### [Challenge]
Can you copy out the data exactly? Leave the images out.

### [Data section]
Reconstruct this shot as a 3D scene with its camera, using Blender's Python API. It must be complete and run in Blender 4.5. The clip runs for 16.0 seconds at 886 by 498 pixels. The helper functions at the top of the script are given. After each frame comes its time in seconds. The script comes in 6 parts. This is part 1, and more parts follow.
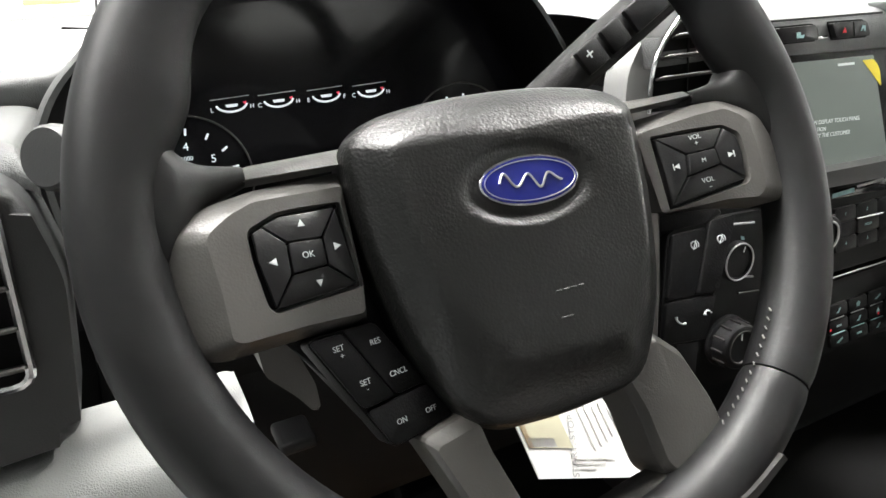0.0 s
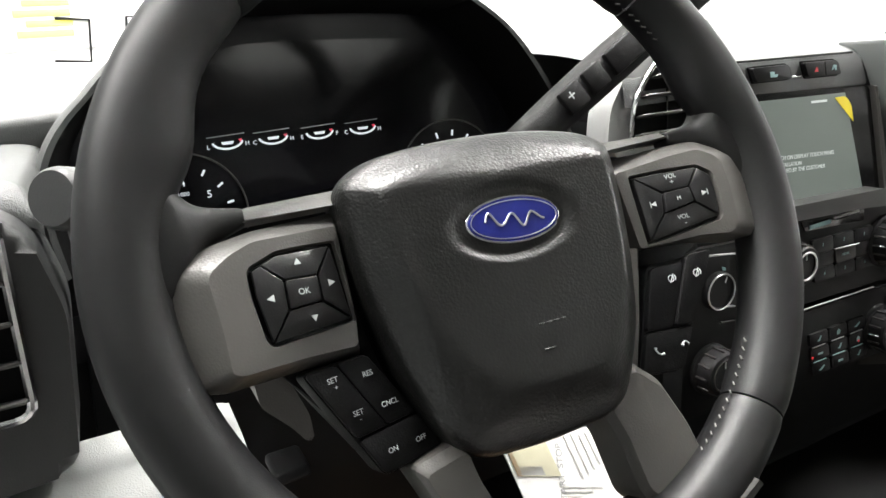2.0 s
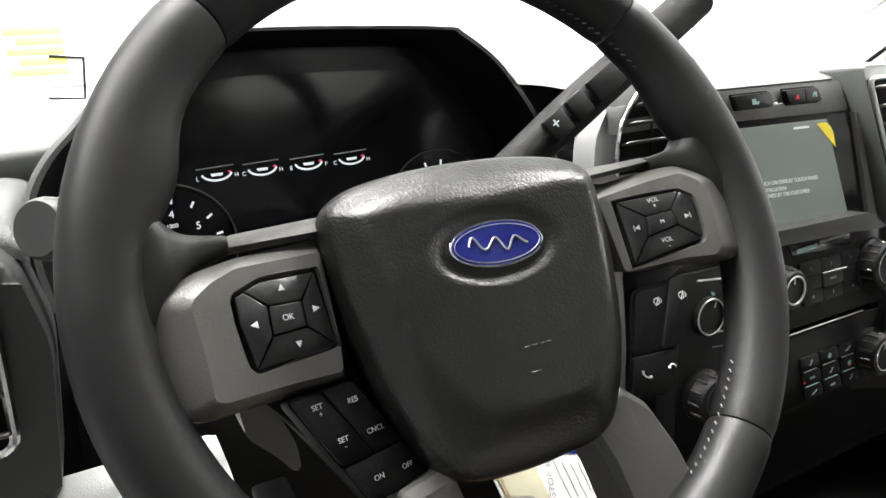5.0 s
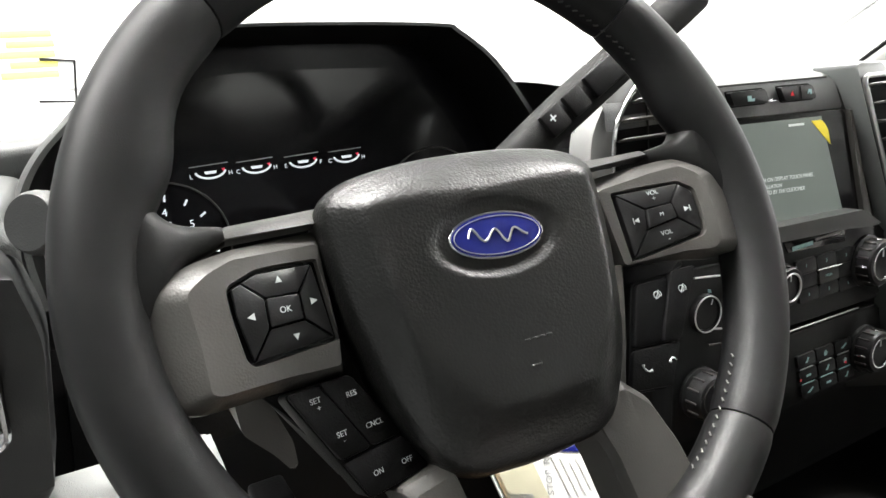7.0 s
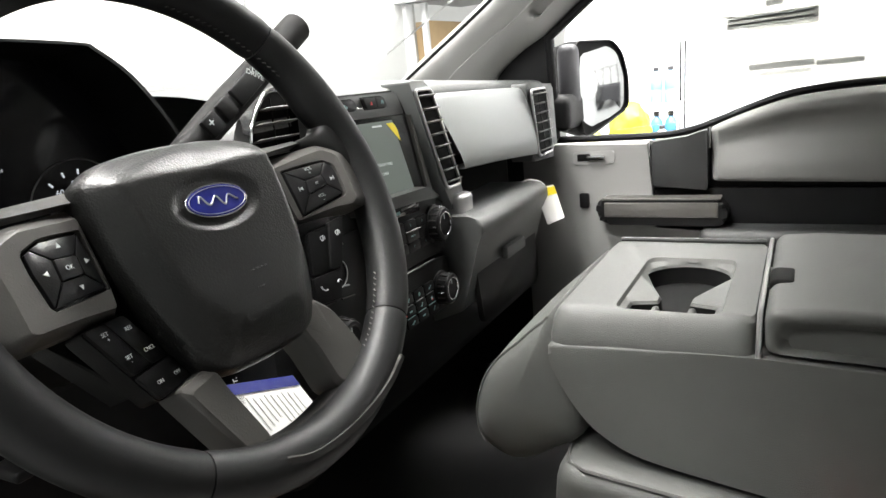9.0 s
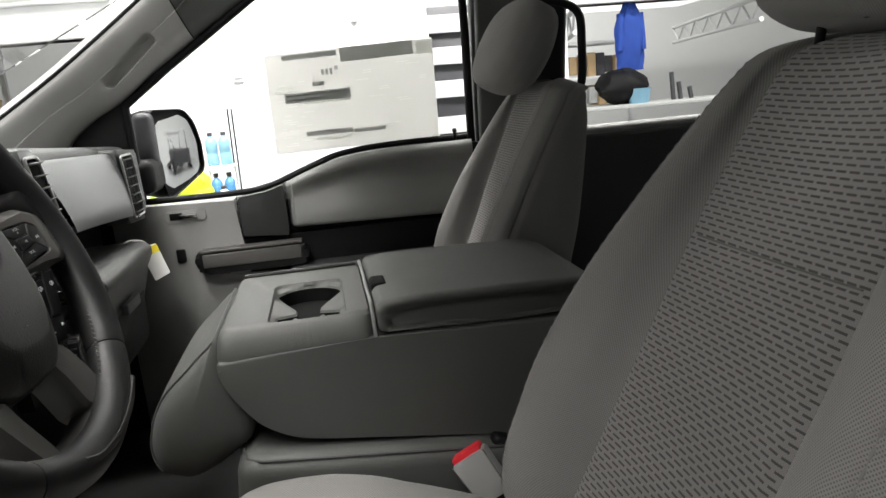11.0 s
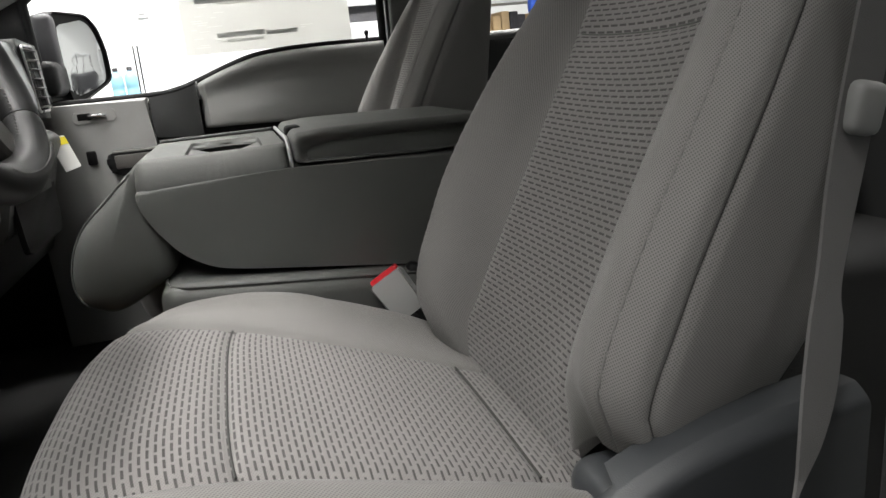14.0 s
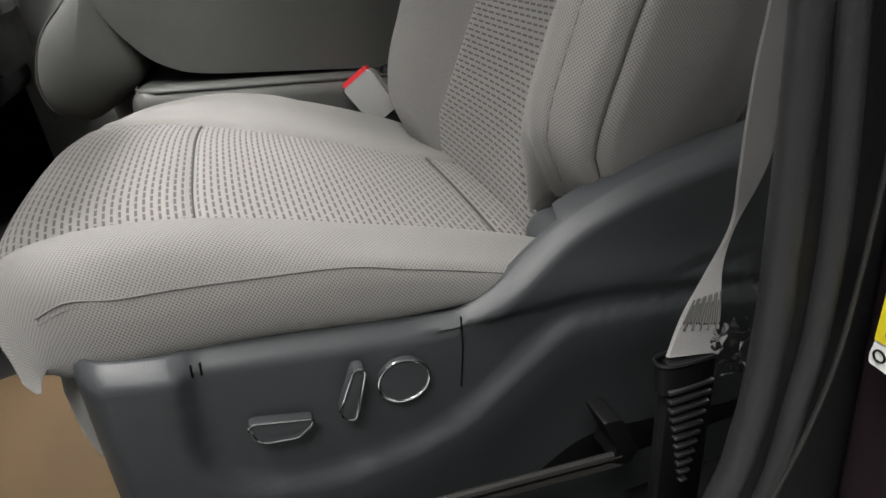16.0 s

### [Finished task]
Reconstruct this shot as a 3D scene with its camera, using Blender's Python API. It must be complete and run in Blender 4.5. The clip runs for 16.0 seconds at 886 by 498 pixels. The helper functions at the top of the script are given. After each frame comes its time in seconds. The script comes in 6 parts. This is part 1, and more parts follow.
0.0 s
2.0 s
5.0 s
7.0 s
9.0 s
11.0 s
14.0 s
16.0 s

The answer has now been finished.